## Material shown
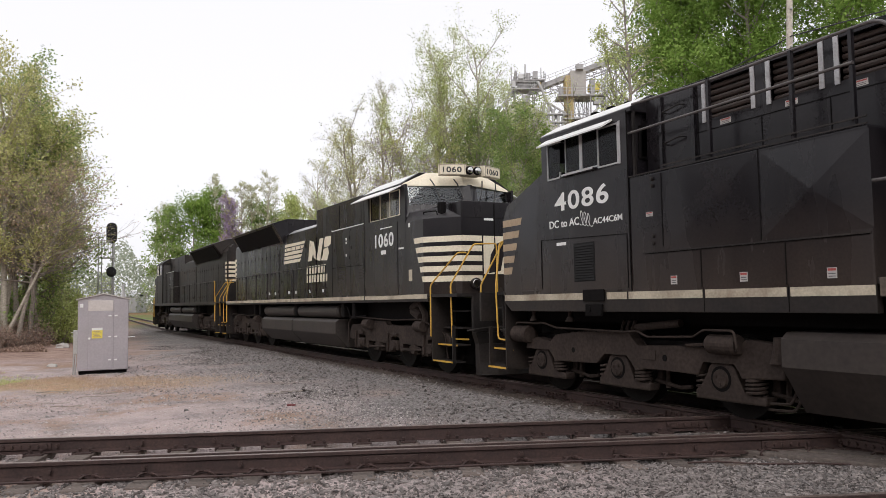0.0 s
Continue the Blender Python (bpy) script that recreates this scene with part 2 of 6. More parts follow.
def wall(bm, x0, x1, z0, z1, holes, y0, y1):
    """An upright wall with rectangular openings that go right through it."""
    xs = sorted({x0, x1, *[h[i] for h in holes for i in (0, 1)]})
    zs = sorted({z0, z1, *[h[i] for h in holes for i in (2, 3)]})
    for a, b in zip(xs, xs[1:]):
        for c, d in zip(zs, zs[1:]):
            if not any(h[0] <= a and b <= h[1] and h[2] <= c and d <= h[3] for h in holes):
                box(bm, a, b, y0, y1, c, d)
    bmesh.ops.remove_doubles(bm, verts=bm.verts, dist=1e-5)
    keep = {}
    for f in bm.faces:
        keep.setdefault(frozenset(v.index for v in f.verts), []).append(f)
    bm.verts.index_update()
    keep = {}
    for f in bm.faces:
        keep.setdefault(frozenset(v.index for v in f.verts), []).append(f)
    bmesh.ops.delete(bm, geom=[f for fs in keep.values() if len(fs) > 1 for f in fs], context="FACES_ONLY")


def lettering(name, text, height, material, parent, m, width, thick=0.004, gap=1.12, heavy=0.035):
    """Flat letters of the built-in font, that tall and wide, placed by m (x along the line, y up)."""
    cu = bpy.data.curves.new(name, "FONT")
    cu.body, cu.size, cu.extrude, cu.offset = text, height / 0.72, thick, heavy * height
    cu.space_character = gap
    ob = new(name, cu)
    bpy.context.view_layer.update()
    me = bpy.data.meshes.new_from_object(ob.evaluated_get(bpy.context.evaluated_depsgraph_get()))
    bpy.data.objects.remove(ob)
    bpy.data.curves.remove(cu)
    xs = [v.co.x for v in me.vertices]
    k = width / (max(xs) - min(xs))
    m = m @ Matrix.Diagonal((k, 1, 1, 1)) @ Matrix.Translation((-min(xs), 0, 0))
    # pieces of one character overlap along the line; each character becomes a mesh of its own
    spans = []
    for p in me.polygons:
        px = [me.vertices[v].co.x for v in p.vertices]
        spans.append((min(px), max(px), p.index))
    runs = []
    for a, b, q in sorted(spans):
        if runs and a < runs[-1][1] - 1e-5:
            runs[-1][1] = max(runs[-1][1], b)
            runs[-1][2].append(q)
        else:
            runs.append([a, b, [q]])
    for a, b, faces in runs:
        keep = sorted({v for q in faces for v in me.polygons[q].vertices})
        to = {v: i for i, v in enumerate(keep)}
        ch = raw(name, [tuple(me.vertices[v].co) for v in keep], [[to[v] for v in me.polygons[q].vertices] for q in faces], material, parent)
        ch.matrix_basis = m
    bpy.data.meshes.remove(me)


def hull(bm, pts):
    """The solid that wraps the points."""
    vs = [bm.verts.new(p) for p in pts]
    bmesh.ops.convex_hull(bm, input=vs)


def thing(name, label, category, group="", m=None):
    ob = tagged(new(name), label, category, group)
    if m is not None:
        ob.matrix_basis = m
    return ob


B = bmesh.new

# ---------------------------------------------------------------- the line of the train's track
BEND = ((-60, 0.30), (-30, 0.3885), (-12, 0.2498), (0, 0.3171), (12, -0.4251), (22, 0.6902), (32, -0.7586), (45, -0.034), (75, 0.0), (300, 0.0))
S = np.arange(-60, 300.1, 0.5)
_k = np.interp(S, [b[0] for b in BEND], [b[1] for b in BEND]) / 100
_th = np.concatenate([[0], np.cumsum((_k[1:] + _k[:-1]) * 0.25)])
_zero = int(np.argmin(abs(S)))
_th = _th - _th[_zero] + radians(28.6392)
_x = np.concatenate([[0], np.cumsum(-(np.sin(_th[1:]) + np.sin(_th[:-1])) * 0.25)])
_y = np.concatenate([[0], np.cumsum((np.cos(_th[1:]) + np.cos(_th[:-1])) * 0.25)])
LX, LY = _x - _x[_zero] + 1.9066, _y - _y[_zero] + 15.606


def grade(s):
    s = np.clip(s, -30, 60)
    return -0.0026 * s + 0.0000143 * s * abs(s)


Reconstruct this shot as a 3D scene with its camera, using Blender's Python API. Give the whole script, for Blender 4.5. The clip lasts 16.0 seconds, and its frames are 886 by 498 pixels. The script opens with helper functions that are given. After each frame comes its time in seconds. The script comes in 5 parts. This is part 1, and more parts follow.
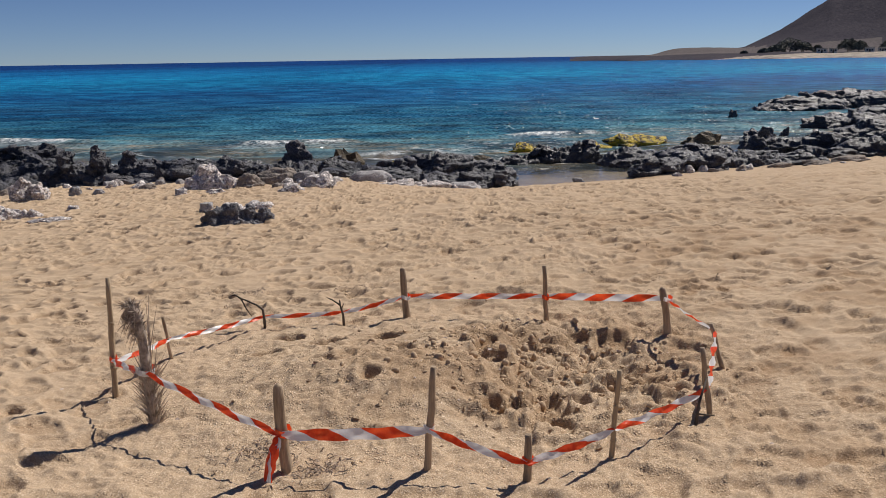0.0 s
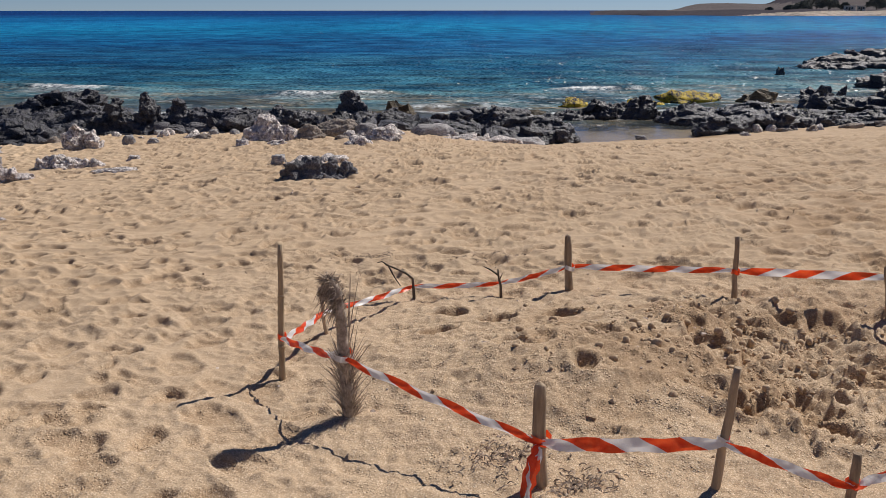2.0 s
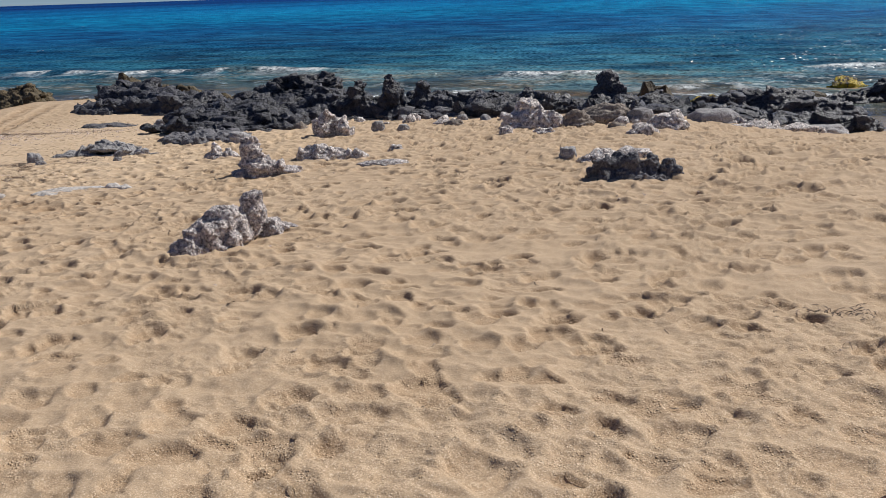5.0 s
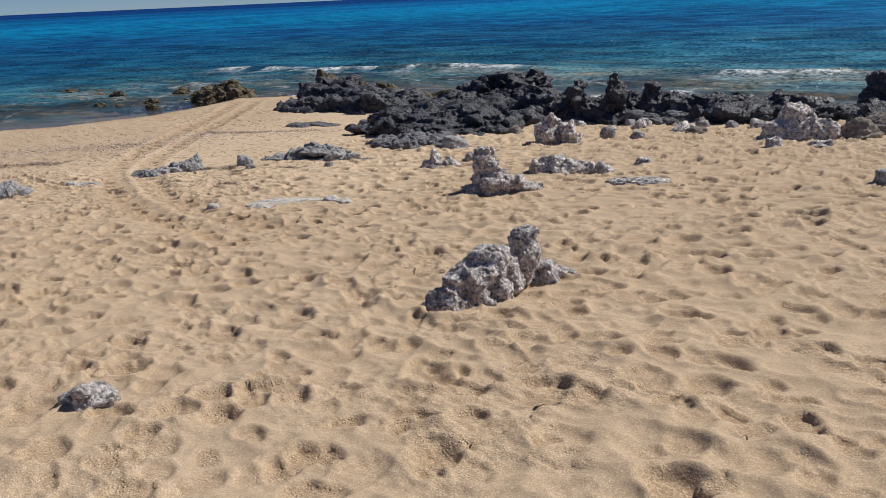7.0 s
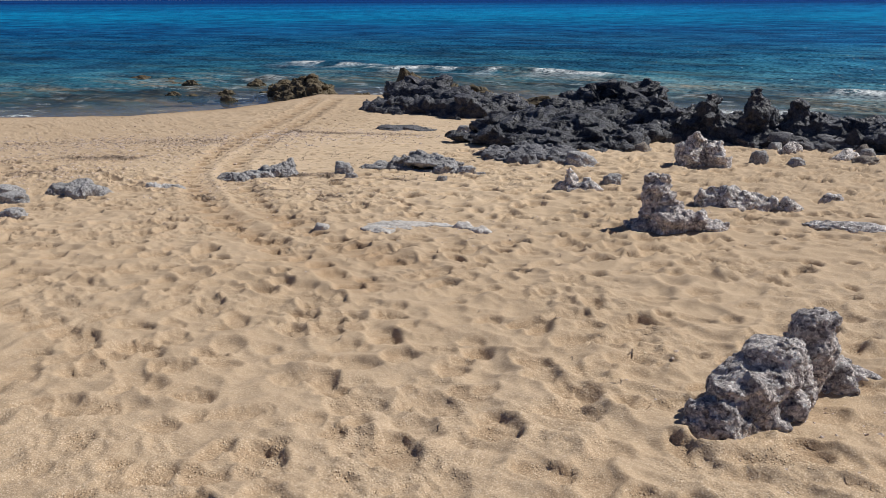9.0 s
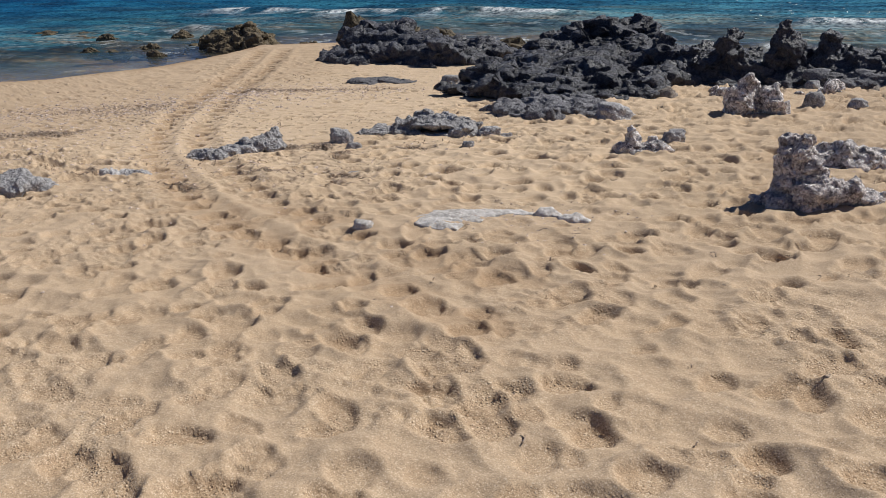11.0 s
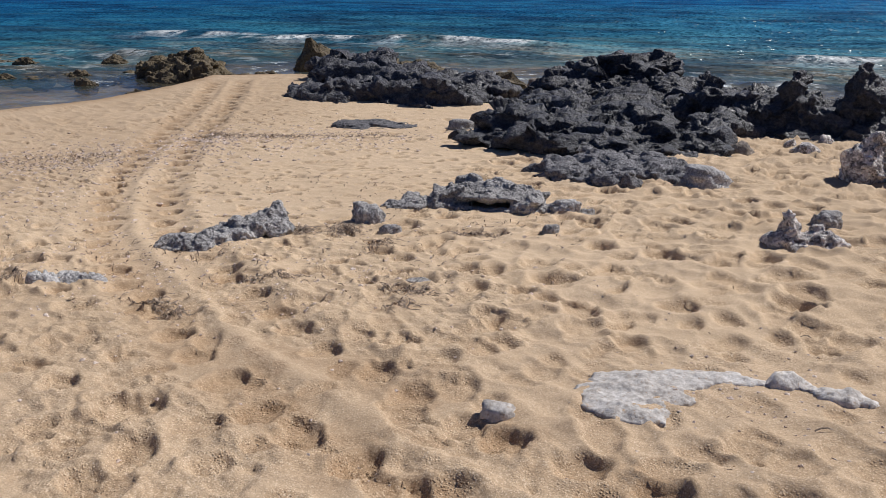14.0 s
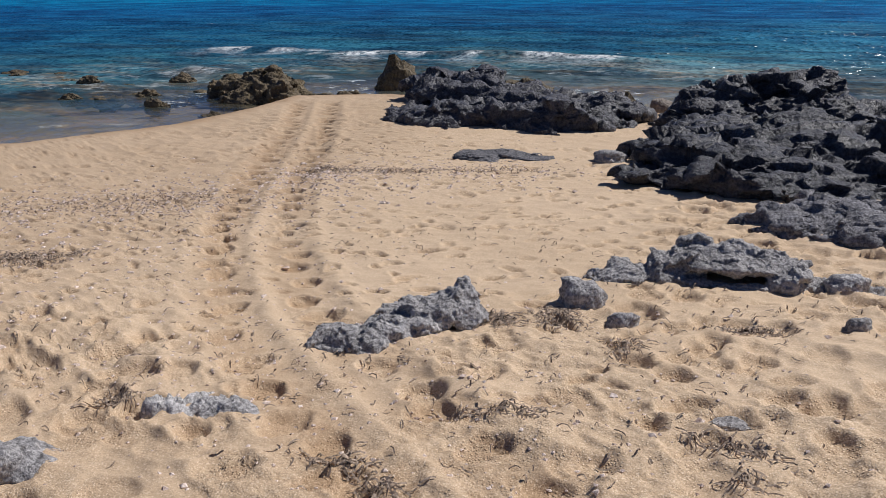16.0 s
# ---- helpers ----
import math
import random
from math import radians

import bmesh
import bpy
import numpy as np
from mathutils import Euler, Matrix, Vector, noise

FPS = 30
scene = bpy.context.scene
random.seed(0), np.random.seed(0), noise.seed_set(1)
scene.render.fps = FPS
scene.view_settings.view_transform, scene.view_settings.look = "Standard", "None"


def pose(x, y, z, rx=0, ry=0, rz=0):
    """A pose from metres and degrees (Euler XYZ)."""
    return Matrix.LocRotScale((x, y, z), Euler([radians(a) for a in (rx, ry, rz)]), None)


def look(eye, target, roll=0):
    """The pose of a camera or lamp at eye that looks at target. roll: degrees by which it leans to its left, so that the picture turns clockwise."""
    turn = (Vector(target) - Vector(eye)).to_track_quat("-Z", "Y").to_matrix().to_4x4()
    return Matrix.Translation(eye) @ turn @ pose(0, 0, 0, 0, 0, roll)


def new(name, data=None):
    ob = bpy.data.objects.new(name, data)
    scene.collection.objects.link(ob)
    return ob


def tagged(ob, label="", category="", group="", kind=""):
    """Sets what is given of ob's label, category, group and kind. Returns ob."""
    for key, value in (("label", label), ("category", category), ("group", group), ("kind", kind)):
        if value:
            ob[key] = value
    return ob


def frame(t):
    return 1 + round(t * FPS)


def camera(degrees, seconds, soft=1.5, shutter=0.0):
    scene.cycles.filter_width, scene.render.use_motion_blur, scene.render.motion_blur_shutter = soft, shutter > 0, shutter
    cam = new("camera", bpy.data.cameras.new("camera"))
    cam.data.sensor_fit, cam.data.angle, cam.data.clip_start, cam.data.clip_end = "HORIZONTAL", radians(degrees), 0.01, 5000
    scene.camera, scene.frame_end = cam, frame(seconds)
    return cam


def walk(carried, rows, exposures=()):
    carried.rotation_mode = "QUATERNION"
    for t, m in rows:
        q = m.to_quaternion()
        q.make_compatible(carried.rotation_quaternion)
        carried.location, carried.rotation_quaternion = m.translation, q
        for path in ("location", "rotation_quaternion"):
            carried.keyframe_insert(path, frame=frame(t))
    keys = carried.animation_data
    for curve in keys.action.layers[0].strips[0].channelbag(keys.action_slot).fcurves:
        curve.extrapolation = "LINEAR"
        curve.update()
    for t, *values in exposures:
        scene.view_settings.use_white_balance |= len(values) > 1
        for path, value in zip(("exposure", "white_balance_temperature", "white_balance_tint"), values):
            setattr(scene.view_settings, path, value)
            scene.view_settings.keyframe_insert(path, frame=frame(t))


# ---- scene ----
cam = camera(56.9, 16.0, soft=0.65)
METRES, EYE, TILT, LEAN, TURN = 13.514, 1.5, -2.497, -2.062, 0.0
ROWS = [
    (0.0, 0.0, 0.0, 0.0, -0.57, -10.66, 3.02),
    (0.5, -0.0185, 0.0056, -0.0014, -0.11, -12.2, 3.26),
    (1.0, -0.0344, 0.0155, -0.0023, -0.12, -13.75, 3.73),
    (1.5, -0.0506, 0.0329, -0.0007, 0.31, -14.13, 2.2),
    (2.0, -0.073, 0.0459, -0.001, 0.52, -13.78, 2.08),
    (2.5, -0.0912, 0.059, -0.0012, 0.5, -14.1, 2.31),
    (3.0, -0.1116, 0.0789, -0.0007, 3.68, -13.84, 2.67),
    (5.5, -0.2163, 0.1877, -0.0021, 16.48, -14.52, 3.06),
    (6.0, -0.2406, 0.2126, -0.0015, 20.94, -13.84, 2.81),
    (6.5, -0.2664, 0.2345, 0.0006, 22.94, -14.23, 3.0),
    (7.0, -0.2917, 0.254, 0.0002, 24.73, -14.12, 3.32),
    (7.5, -0.3204, 0.2727, -0.0014, 27.36, -14.07, 2.61),
    (8.0, -0.3487, 0.2908, 0.0009, 27.43, -13.99, 2.67),
    (8.5, -0.3744, 0.3107, 0.0008, 27.72, -13.85, 2.39),
    (9.0, -0.3999, 0.3256, -0.0004, 28.73, -13.83, 0.74),
    (11.5, -0.5542, 0.4177, -0.001, 19.29, -18.69, 3.52),
    (12.0, -0.5761, 0.4341, 0.001, 16.46, -19.09, 3.98),
    (12.5, -0.595, 0.4548, 0.0002, 16.62, -19.17, 3.55),
    (13.0, -0.6151, 0.4782, -0.0012, 17.26, -19.52, 2.27),
    (13.5, -0.6382, 0.5017, 0.0011, 17.23, -18.18, 2.14),
    (14.0, -0.6615, 0.528, 0.0001, 17.68, -16.26, 1.16),
    (14.5, -0.6878, 0.5512, -0.001, 18.71, -16.35, 0.84),
    (15.0, -0.7166, 0.5736, -0.0011, 19.17, -16.22, 1.2),
    (15.5, -0.7457, 0.5969, -0.0006, 20.19, -15.37, 1.27),
    (16.0, -0.7749, 0.6182, -0.0013, 20.53, -15.16, 1.43),
]
walk(cam, [(t, pose(0, 0, EYE, TILT, LEAN, TURN) @ pose(METRES * x, METRES * y, METRES * z, 90 + pitch, roll, yaw)) for t, x, y, z, yaw, pitch, roll in ROWS],
     [(0.0, -0.28, 6900, 10), (2.5, -0.28, 6800, 10), (5.5, -0.28, 6580, 7), (9.0, -0.28, 6520, 6), (13.0, -0.28, 6500, 8), (16.0, -0.29, 6400, 10)])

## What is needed
Transcribe word for word the lines from the one holding "Continue the Blender" through the one holding "bmesh.ops.delete(bm, geom=[f for". Include both, and add nothing.

## Result of this task
Continue the Blender Python (bpy) script that recreates this scene with part 2 of 6. More parts follow.
def wall(bm, x0, x1, z0, z1, holes, y0, y1):
    """An upright wall with rectangular openings that go right through it."""
    xs = sorted({x0, x1, *[h[i] for h in holes for i in (0, 1)]})
    zs = sorted({z0, z1, *[h[i] for h in holes for i in (2, 3)]})
    for a, b in zip(xs, xs[1:]):
        for c, d in zip(zs, zs[1:]):
            if not any(h[0] <= a and b <= h[1] and h[2] <= c and d <= h[3] for h in holes):
                box(bm, a, b, y0, y1, c, d)
    bmesh.ops.remove_doubles(bm, verts=bm.verts, dist=1e-5)
    keep = {}
    for f in bm.faces:
        keep.setdefault(frozenset(v.index for v in f.verts), []).append(f)
    bm.verts.index_update()
    keep = {}
    for f in bm.faces:
        keep.setdefault(frozenset(v.index for v in f.verts), []).append(f)
    bmesh.ops.delete(bm, geom=[f for fs in keep.values() if len(fs) > 1 for f in fs], context="FACES_ONLY")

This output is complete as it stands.